The technologies in question range from cameras, cellphones and computers to GPS products, onboard truck technologies and computer routers.
Bill Wanamaker, executive director of American Trucking Associations’ Government Freight Conference, said the provision is sending truckers to their legal counsels for advice, and in some cases they replaced their Chinese technology systems with costly new ones.
“This 889 thing is the most complex, far reaching, rippling public topic that I have ever dealt with,” said Wanamaker, who has been busy in recent months researching and getting the word out to motor carriers. “It means that if you do not make the representation that says you are 889-compliant by Oct. 23, you’re out of business.”

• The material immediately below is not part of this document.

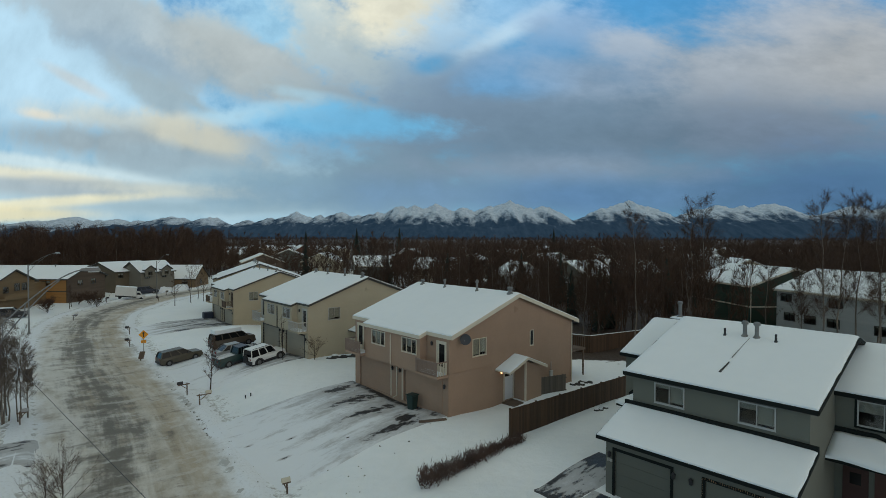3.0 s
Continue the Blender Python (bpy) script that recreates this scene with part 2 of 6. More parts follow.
GREYGREEN = paint("grey_green_siding", (0.126, 0.128, 0.103), 0.08, scale=1.5, bump=0.4, bscale=60, rough=0.75, stretch=(1, 1, 0.15))
GREYDOOR = paint("grey_green_door_paint", (0.118, 0.120, 0.096), 0.06, scale=1.5, bump=0.2, bscale=40, rough=0.6)
DARKTRIM = paint("black_green_trim", (0.011, 0.014, 0.013), 0.2, scale=4, bump=0.2, rough=0.75)
DARKTRIM.node_tree.nodes["Principled BSDF"].inputs["Specular IOR Level"].default_value = 0.12
BROWNTRIM = paint("dark_brown_trim", (0.05, 0.045, 0.038), 0.2, scale=4, bump=0.2, rough=0.6)
WHITETRIM = paint("cream_trim", (0.62, 0.55, 0.43), 0.06, scale=4, bump=0.15, rough=0.55)
WHITE = paint("white_vinyl", (0.74, 0.74, 0.73), 0.05, scale=5, bump=0.1, rough=0.45)
DULLWHITE = paint("weathered_white_vinyl", (0.38, 0.38, 0.36), 0.08, scale=5, bump=0.1, rough=0.5)
MIDTRIM = paint("grey_vinyl", (0.42, 0.4, 0.36), 0.06, scale=5, bump=0.1, rough=0.5)
ROOFING = surf("asphalt_shingle", (0.03, 0.03, 0.03), (0.07, 0.065, 0.06), 3, 0.85, 0.5, 40)
CONCRETE = surf("concrete", (0.22, 0.21, 0.2), (0.36, 0.35, 0.33), 2, 0.85, 0.4, 50)
FENCEWOOD = surf("brown_stained_wood", (0.045, 0.023, 0.011), (0.095, 0.051, 0.024), 2.5, 0.8, 0.5, 30, stretch=(1, 1, 0.12), vary=0.3)
OLDWOOD = surf("weathered_wood", (0.06, 0.04, 0.028), (0.17, 0.12, 0.085), 3, 0.85, 0.5, 30, vary=0.2)
GALV = surf("galvanised_steel", (0.12, 0.12, 0.118), (0.24, 0.24, 0.23), 5, 0.5, 0.1, 60, metal=0.4)
BLACKPIPE = paint("black_plastic", (0.02, 0.02, 0.022), 0.3, scale=5, rough=0.5)
RUBBER = paint("tyre_rubber", (0.016, 0.016, 0.016), 0.3, scale=8, rough=0.85)
STEEL = surf("alloy", (0.12, 0.12, 0.125), (0.26, 0.26, 0.26), 6, 0.45, 0.05, 50, metal=0.6)
BINGREEN = paint("dark_green_plastic", (0.012, 0.035, 0.03), 0.2, scale=4, rough=0.5)
BARK = surf("brown_bark", (0.03, 0.02, 0.014), (0.085, 0.06, 0.042), 5, 0.9, 0.8, 30)
BIRCHBARK = surf("birch_bark", (0.03, 0.024, 0.02), (0.2, 0.165, 0.13), 3, 0.85, 0.5, 25, stain=0.3, stretch=(1, 1, 0.4))
PALEBIRCH = surf("pale_birch_bark", (0.05, 0.04, 0.032), (0.28, 0.23, 0.18), 3, 0.85, 0.5, 25, stain=0.3, stretch=(1, 1, 0.4))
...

“We cannot emphasize enough the necessity to use your corporate counsel in making your decisions about representation,” Wanamaker added.
ATA has estimated that it could take many months, if not well more than a year, for highly interconnected industries such as supply chain transporters to discover all covered components in their electronic inventory.
While the provision is applicable to all government contractors, DOD has been the most vocal about ensuring compliance.
“Enforcement is taking place on different timetables by different agencies,” Wanamaker said.
While government transportation officers in many agencies have been seemingly less vocal and rushed to discuss the requirement, all government contractors ultimately will be required to certify compliance when they fill out their annual System for Award Management registration forms, he said.
A System for Award Management registration, or SAM, is required to be updated annually for businesses to do federal contracting and for nonprofits to receive grants.
“With 10 years of experience and over 100,000 SAM registrations completed, U.S. Federal Contractor Registration helps streamline federal sector onboarding and win contracts,” according to the U.S. Federal Contractor Registration Website.
“Transportation service providers who indicate noncompliance with Section 889 will be placed in disapproved status until they indicate compliance or are granted a waiver by the secretary of defense,” the 10-day reminder said. “TSPs who do not meet the [Oct. 23] suspense for self-certification will be placed in disapproved status on [Oct. 24].”